◆ **Aim of the exercise**
Using the material below, print the line that contains "setattr(scene.view_settings, path, value)", the line that contains "scene.view_settings.keyframe_insert(path, frame=frame(t))", and every line in between, exactly and nothing else.

· · · · ·

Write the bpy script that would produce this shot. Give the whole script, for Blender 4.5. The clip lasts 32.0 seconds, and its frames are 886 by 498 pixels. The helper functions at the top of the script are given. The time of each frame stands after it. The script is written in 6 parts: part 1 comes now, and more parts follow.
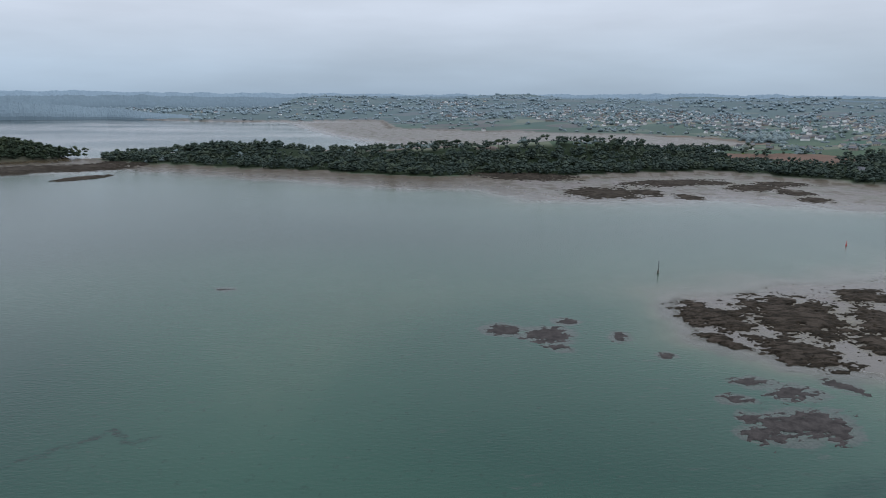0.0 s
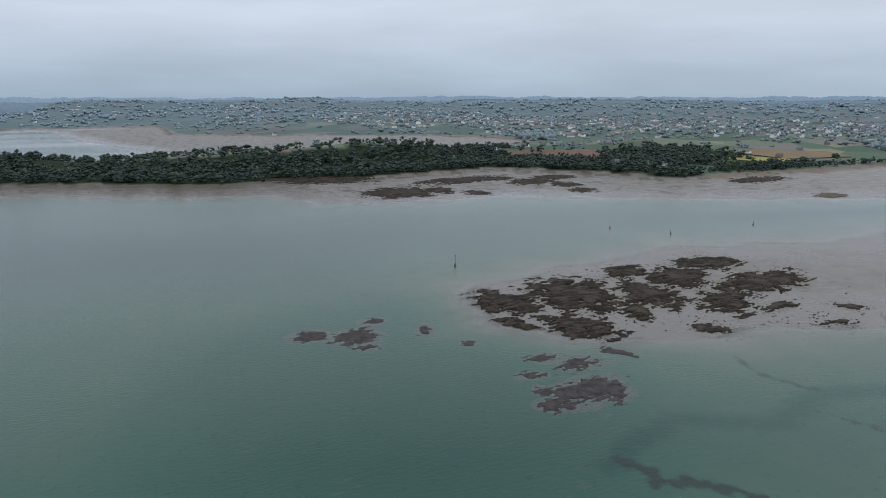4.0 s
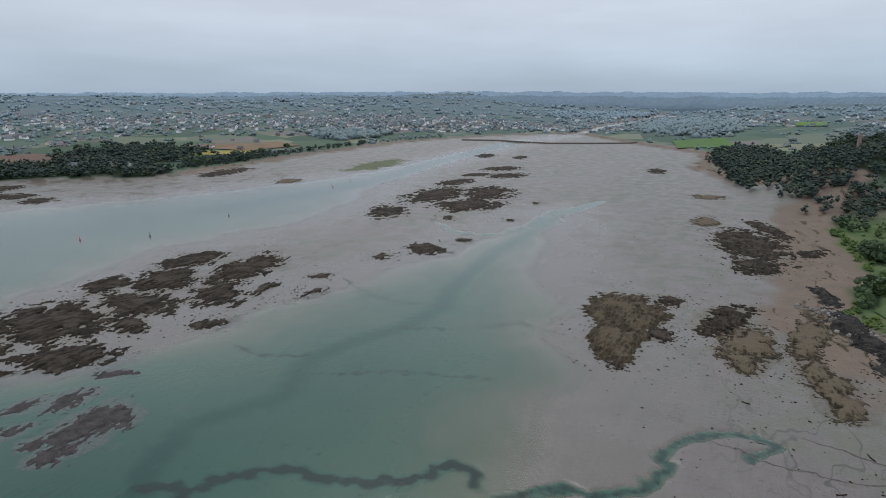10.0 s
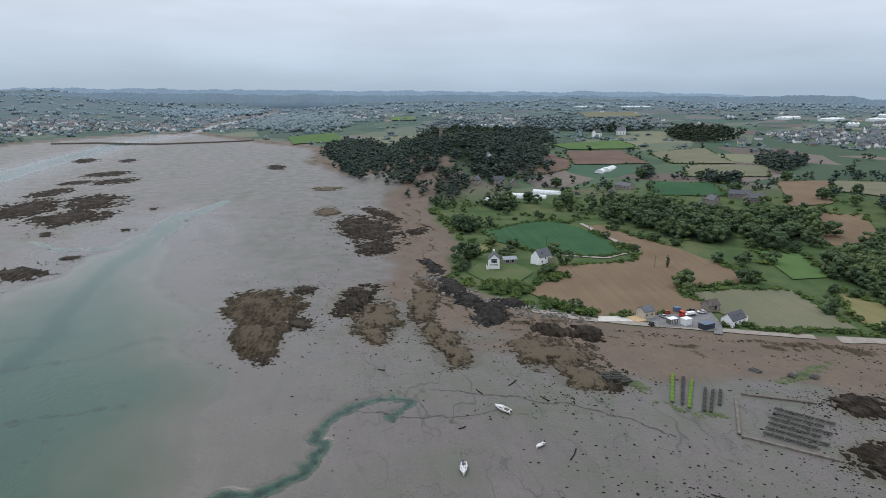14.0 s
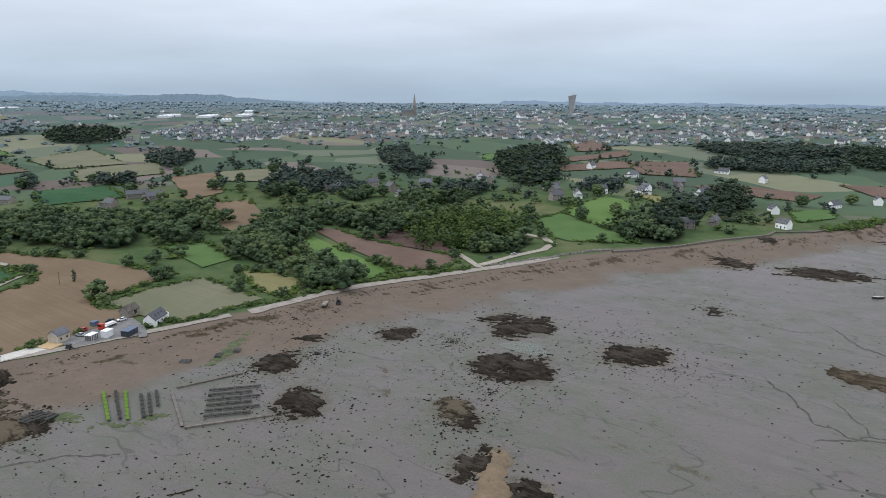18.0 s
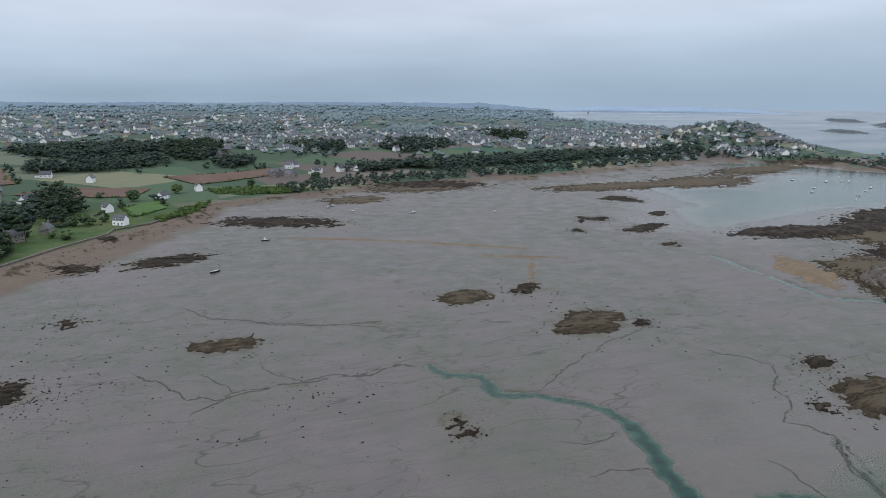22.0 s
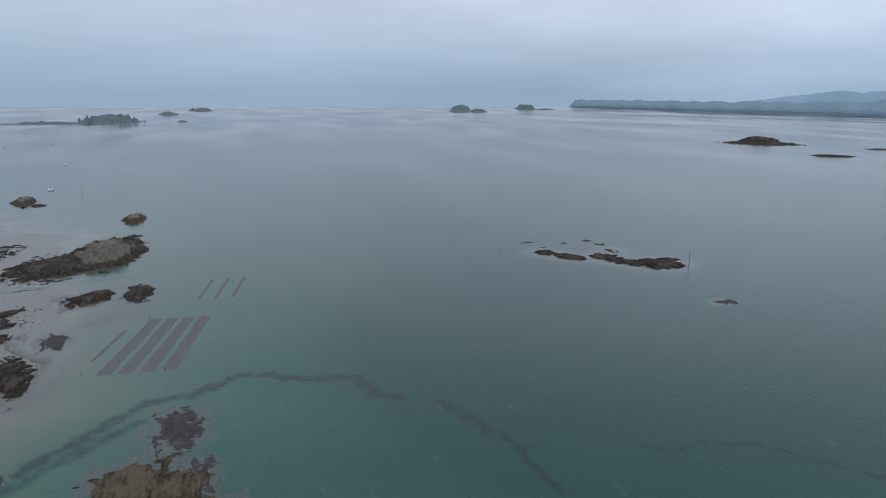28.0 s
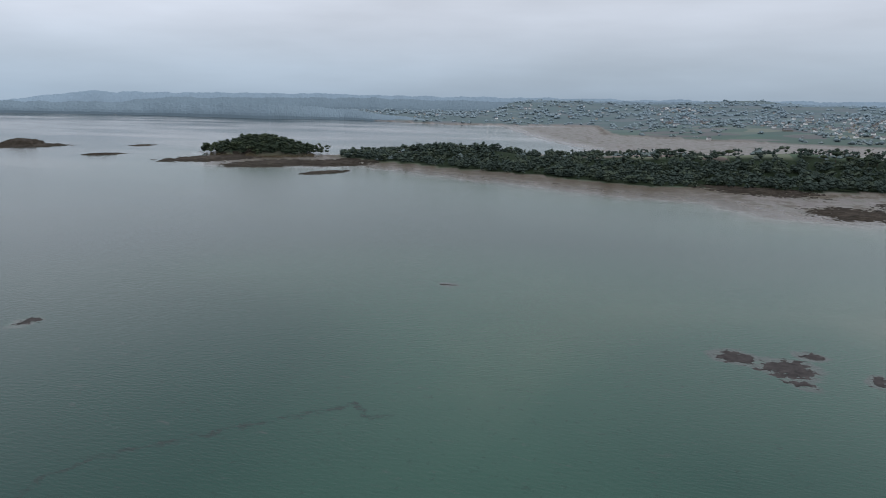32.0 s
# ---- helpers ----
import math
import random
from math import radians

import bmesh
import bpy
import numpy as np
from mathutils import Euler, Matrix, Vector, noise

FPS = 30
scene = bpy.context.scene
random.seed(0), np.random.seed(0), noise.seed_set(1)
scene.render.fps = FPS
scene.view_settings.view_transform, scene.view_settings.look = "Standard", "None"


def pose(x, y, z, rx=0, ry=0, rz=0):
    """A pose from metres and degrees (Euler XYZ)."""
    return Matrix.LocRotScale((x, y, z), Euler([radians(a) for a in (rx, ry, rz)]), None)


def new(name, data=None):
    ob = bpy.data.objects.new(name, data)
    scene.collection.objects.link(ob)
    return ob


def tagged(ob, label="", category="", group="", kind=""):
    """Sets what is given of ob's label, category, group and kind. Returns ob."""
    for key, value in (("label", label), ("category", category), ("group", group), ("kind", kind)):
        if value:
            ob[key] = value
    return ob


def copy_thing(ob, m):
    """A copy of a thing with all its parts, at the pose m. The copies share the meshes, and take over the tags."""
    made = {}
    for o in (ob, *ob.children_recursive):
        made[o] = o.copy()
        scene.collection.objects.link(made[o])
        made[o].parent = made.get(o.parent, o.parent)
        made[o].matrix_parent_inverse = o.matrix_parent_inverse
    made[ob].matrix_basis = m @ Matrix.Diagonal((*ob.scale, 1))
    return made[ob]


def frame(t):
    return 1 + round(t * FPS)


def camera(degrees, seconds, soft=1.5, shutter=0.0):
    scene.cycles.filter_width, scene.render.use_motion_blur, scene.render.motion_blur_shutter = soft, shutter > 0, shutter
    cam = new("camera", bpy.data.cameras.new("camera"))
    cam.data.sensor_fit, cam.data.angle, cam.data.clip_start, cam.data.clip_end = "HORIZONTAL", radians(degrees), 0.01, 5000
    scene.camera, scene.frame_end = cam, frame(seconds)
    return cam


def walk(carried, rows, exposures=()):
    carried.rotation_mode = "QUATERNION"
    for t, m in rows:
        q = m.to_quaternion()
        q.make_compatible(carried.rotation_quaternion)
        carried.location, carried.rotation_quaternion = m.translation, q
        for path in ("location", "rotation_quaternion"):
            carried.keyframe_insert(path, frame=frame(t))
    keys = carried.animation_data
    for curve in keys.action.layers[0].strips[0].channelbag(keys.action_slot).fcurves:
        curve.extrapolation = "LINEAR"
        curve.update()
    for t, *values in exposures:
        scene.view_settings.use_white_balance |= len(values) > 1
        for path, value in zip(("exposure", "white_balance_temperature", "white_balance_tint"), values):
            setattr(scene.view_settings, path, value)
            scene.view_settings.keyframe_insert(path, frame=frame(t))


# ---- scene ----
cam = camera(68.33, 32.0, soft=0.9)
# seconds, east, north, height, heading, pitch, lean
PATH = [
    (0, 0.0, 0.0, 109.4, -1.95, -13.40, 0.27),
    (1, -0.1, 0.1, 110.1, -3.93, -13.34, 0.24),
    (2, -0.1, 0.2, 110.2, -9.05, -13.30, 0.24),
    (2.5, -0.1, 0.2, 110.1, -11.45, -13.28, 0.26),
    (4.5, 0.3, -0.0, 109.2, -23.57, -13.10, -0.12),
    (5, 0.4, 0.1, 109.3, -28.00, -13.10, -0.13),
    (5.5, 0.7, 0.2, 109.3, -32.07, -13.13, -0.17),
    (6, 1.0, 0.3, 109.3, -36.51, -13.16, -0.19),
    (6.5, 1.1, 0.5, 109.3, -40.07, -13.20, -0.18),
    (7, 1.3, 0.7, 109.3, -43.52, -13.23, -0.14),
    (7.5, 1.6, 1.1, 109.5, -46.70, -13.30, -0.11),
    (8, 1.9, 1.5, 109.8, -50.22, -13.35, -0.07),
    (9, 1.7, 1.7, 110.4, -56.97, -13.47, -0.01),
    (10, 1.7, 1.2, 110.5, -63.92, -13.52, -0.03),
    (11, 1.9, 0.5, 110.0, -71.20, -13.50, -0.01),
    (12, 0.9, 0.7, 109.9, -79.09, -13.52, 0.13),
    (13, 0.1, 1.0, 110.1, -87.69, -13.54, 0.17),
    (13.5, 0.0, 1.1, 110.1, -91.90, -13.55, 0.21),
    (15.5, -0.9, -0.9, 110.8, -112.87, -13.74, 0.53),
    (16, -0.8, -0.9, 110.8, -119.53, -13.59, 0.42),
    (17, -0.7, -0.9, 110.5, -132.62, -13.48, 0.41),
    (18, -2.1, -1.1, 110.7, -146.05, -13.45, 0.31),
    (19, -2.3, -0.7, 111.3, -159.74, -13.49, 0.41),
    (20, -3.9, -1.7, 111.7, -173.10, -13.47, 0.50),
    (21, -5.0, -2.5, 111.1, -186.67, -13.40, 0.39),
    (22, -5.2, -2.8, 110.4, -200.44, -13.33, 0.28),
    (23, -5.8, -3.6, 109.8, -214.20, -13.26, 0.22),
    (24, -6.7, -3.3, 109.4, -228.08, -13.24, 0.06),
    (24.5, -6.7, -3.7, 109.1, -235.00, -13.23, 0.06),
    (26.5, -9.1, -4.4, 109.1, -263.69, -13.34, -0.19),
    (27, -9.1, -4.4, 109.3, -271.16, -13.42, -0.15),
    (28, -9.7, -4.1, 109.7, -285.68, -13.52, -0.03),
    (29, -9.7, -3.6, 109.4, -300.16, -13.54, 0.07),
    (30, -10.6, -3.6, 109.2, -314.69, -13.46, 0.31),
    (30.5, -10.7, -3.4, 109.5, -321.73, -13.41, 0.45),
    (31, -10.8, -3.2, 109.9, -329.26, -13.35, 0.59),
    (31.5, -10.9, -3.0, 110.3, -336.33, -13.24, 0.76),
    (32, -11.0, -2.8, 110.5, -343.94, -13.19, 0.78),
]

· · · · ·

◆ **Task solution**
            setattr(scene.view_settings, path, value)
            scene.view_settings.keyframe_insert(path, frame=frame(t))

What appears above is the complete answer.